Tomemos de ejemplo la esquina de Eje Central (antes San Juan de Letrán) con Madero, en el corazón de la capital. Mi abuela paterna vivía frente a la Alameda Central y consideraba “moderno” ir al Palacio de Bellas Artes, ese extraño despliegue de mármoles que su generación asociaba con fantasías otomanas y la mía con un casino en Las Vegas. Para mi madre, la modernidad de esa zona era representada por la cafetería Lady Baltimore, de inspiración europea. Para mí, el contundente sello de los tiempos es la Torre Latinoamericana, que se alza en esa esquina y fue edificada el año de mi nacimiento, 1956. Por último, para mi hija, la marca de novedad está frente a la Torre, en la Frikiplaza, centro comercial de tres pisos consagrado al manga, el animé y otros productos de la cultura popular japonesa. En ese rincón de la ciudad coexisten las “modernidades” de cuatro generaciones de mi familia. Más que en un tiempo y un lugar determinados, vivimos en la suma y la intersección de distintos tiempos y lugares, un códice tanto físico como memorioso de los destinos cruzados.

Sin saber que comenzaba un libro, concebí el primero de estos textos en 1993, cuando viajé a Berlín para presentar la traducción al alemán de El disparo de argón. Como mi novela aspiraba a ser un mapa secreto del DF, la editora me recomendó un número de la revista Kursbuch que incluía un ensayo sobre el urbanismo soviético del filósofo ruso-alemán Boris Groys: “El metro como utopía”. Fue un descubrimiento decisivo. De manera sorprendente, el subsuelo soviético tenía un espejo en nuestro Sistema de Transporte Colectivo.
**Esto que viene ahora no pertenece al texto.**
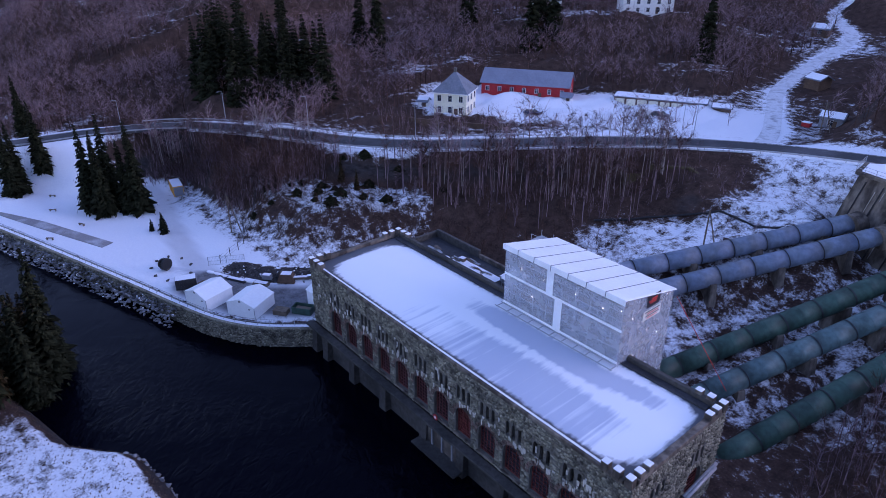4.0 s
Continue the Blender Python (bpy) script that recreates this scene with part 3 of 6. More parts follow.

Al año siguiente pasé un semestre en la Universidad de Yale. Guiado por el texto de Groys y una antología preparada por Klaus R. Scherpe, Die Unwirklichkeit der Städte (La irrealidad de las ciudades), que encontré en el laberinto de la Biblioteca Sterling y que buscaba entender la ciudad como un discurso unitario, escribí un ensayo sobre el metro mexicano. Fue el inicio de un proyecto que a lo largo de los años y sus mudanzas crecería tanto como su tema, sin un plan que contuviera su expansión. Ante la proliferación de cuartillas, en algún momento pensé que no necesitaba un corrector de estilo sino un urbanista.

El vértigo horizontal incorpora diversos recursos testimoniales. Es el libro donde más géneros he mezclado y en cierta forma está constituido por varios libros. Su estructura obedece a un criterio de zapping. Los episodios no avanzan de manera lineal, sino conforme al zigzag de la memoria o los rodeos que provoca el tráfico urbano.

El lector puede seguirlo de principio a fin o elegir, al modo de un paseante o un viajero del metro, las rutas que más le interesen: los personajes, los lugares, los sobresaltos, las ceremonias, las travesías, las historias personales (todas lo son, pero los pasajes ordenados bajo el rubro “Vivir en la ciudad” insisten más en este aspecto).